Castro was well aware of the Pentagon’s and CIA’s unwavering desire to invade Cuba. He also knew that while his forces could defend against a small CIA army of Cuban exiles, there was no way that Cuban forces could defend against a full-scale U.S. military invasion of the island. In the event of such an invasion, Castro knew he would be finished, either by death, incarceration for life in an American jail, or exile.
Thus, Castro had only one way to defend himself and Cuba from a U.S. military invasion: an alliance with the Soviet Union that would bring nuclear weapons to the island. And his strategy worked — the Soviet missiles in Cuba deterred the United States from invading the island and ended up securing a presidential promise to never invade the island again.

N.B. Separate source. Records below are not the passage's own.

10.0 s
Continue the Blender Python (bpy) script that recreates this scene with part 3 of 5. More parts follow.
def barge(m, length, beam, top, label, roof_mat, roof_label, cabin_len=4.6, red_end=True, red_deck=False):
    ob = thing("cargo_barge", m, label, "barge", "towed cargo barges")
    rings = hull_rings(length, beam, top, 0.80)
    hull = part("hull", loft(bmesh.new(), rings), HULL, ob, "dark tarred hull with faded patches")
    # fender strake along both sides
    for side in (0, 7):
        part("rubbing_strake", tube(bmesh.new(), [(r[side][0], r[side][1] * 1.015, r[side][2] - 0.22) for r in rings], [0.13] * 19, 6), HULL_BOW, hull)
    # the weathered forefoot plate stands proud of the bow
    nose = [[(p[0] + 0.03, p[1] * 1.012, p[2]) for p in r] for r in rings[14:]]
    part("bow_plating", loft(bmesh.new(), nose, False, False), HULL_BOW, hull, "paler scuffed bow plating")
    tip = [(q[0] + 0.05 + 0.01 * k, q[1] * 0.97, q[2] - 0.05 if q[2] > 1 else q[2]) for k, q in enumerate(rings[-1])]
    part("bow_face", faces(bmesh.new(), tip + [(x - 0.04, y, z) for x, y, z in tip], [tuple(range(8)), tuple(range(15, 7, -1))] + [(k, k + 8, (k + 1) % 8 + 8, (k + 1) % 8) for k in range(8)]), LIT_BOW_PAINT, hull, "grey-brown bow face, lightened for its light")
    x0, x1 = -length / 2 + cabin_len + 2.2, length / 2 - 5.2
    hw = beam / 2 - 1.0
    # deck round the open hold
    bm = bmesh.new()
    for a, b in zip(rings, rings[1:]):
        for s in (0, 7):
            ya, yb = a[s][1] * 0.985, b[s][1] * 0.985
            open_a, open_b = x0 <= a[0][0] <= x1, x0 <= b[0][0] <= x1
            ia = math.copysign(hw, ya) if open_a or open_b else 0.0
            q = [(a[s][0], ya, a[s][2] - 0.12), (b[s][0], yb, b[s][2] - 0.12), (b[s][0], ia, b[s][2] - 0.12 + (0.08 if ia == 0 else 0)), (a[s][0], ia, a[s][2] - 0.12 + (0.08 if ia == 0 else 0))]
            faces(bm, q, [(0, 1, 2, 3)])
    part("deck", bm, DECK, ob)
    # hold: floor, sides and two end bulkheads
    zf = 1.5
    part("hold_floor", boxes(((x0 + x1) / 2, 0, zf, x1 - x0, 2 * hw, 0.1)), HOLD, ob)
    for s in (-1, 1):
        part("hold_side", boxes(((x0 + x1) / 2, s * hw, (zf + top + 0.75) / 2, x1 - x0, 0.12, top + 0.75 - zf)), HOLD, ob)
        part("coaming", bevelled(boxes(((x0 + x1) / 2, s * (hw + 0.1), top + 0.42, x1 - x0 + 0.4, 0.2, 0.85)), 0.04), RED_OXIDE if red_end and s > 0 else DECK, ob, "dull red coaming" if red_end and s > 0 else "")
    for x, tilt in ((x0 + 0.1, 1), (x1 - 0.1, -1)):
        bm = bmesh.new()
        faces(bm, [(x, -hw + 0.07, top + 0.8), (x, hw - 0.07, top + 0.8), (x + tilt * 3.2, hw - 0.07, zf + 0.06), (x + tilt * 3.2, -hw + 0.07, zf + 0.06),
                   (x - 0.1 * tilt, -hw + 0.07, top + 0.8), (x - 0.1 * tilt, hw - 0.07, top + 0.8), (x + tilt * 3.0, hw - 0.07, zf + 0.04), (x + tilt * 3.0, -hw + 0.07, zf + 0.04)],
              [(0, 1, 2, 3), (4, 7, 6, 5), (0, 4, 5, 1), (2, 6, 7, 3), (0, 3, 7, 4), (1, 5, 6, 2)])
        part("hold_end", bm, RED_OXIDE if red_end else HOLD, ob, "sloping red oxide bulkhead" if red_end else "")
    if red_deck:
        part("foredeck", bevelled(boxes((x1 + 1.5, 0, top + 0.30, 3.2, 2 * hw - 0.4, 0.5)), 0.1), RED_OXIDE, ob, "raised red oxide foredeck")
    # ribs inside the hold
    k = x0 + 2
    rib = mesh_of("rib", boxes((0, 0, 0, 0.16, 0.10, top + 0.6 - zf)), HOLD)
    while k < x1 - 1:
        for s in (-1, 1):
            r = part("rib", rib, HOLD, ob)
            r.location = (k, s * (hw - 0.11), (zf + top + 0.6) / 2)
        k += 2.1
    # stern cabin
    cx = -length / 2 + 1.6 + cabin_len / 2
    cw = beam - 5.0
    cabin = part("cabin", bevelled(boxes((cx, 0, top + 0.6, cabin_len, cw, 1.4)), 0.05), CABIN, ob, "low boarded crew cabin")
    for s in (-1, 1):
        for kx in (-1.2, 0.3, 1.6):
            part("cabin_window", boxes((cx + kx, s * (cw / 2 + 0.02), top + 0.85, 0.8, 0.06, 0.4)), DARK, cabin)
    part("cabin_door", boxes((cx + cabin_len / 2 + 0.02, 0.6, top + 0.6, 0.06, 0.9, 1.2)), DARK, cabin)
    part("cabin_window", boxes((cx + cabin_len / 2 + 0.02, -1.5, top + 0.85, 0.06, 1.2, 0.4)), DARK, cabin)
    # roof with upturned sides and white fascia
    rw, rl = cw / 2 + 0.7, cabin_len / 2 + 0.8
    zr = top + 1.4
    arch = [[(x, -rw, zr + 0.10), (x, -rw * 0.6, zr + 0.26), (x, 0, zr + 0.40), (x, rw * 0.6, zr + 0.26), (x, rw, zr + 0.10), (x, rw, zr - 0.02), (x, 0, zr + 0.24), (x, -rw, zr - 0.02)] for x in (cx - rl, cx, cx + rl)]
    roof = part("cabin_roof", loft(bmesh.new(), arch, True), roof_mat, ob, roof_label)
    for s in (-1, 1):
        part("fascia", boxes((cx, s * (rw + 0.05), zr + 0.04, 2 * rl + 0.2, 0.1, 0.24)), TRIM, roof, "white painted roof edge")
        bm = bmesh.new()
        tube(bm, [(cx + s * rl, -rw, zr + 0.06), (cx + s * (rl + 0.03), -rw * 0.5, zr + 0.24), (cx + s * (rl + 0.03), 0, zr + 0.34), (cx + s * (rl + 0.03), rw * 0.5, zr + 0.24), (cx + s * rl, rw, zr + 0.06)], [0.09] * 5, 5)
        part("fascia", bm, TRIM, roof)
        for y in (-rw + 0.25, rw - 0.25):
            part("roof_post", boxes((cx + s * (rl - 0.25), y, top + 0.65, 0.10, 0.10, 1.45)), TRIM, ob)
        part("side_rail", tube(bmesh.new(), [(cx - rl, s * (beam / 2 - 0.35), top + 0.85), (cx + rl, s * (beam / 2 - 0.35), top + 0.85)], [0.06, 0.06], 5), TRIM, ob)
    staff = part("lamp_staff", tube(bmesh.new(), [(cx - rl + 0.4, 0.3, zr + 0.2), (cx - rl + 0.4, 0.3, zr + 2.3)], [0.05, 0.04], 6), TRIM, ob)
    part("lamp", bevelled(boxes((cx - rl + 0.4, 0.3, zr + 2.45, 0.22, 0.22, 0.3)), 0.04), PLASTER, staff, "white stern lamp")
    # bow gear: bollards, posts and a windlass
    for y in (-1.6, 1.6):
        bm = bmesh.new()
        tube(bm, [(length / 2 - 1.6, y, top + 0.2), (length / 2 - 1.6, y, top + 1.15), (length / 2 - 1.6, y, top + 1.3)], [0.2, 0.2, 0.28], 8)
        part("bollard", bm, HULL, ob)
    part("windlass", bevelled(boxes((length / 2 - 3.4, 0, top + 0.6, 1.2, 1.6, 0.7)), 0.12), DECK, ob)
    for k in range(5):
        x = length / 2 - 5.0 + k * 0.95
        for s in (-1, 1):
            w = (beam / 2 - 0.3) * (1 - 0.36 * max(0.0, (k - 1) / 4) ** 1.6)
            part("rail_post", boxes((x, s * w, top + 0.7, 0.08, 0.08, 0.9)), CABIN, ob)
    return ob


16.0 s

While Americans were relieved over the resolution of the Cuban Missile Crisis, such was not the case with the Pentagon and the CIA. They were outraged over what they considered was Kennedy’s surrender to the Soviets and the Cubans. With his promise never to invade Cuba, Kennedy had dashed what had become a full-time obsession with regime change on the part of the CIA, the Pentagon, and Cuban exiles. Kennedy was seen as soft on communism, a president who had stabbed America and the cause of freedom in the back.
Interestingly, throughout the crisis Pentagon and CIA officials wanted Kennedy to bomb and invade the island. Of course, they didn’t realize that the Soviet missile commanders had been given battlefield authority to use their nuclear weapons in defense. And many of them didn’t care, since they figured that a nuclear war was inevitable anyway, and the sooner it got going, the better. If Kennedy had done what the Pentagon and the CIA had wanted him to do, there is virtually no doubt that full-scale nuclear war would have been the result.
Is North Korea attaining nuclear weapons for offensive purposes or to defend against or deter a regime-change operation on the part of the U.S. national-security state? One thing’s for sure: if they had wanted to attack the 28,000 U.S. troops in South Korea, they have had 60 years to do so and still have not done so.
That raises an interesting question: How would the U.S. national-security state respond if North Korea stationed 28,000 troops on the Mexico-U.S. border with Mexico’s consent? My hunch is that the Pentagon and the CIA would go ballistic and view those North Korean troops as a bigger threat to U.S. “national security” than even Cuba. Why can’t they understand that North Korean national-security state officials might react in the same way to 28,000 U.S. troops stationed in South Korea?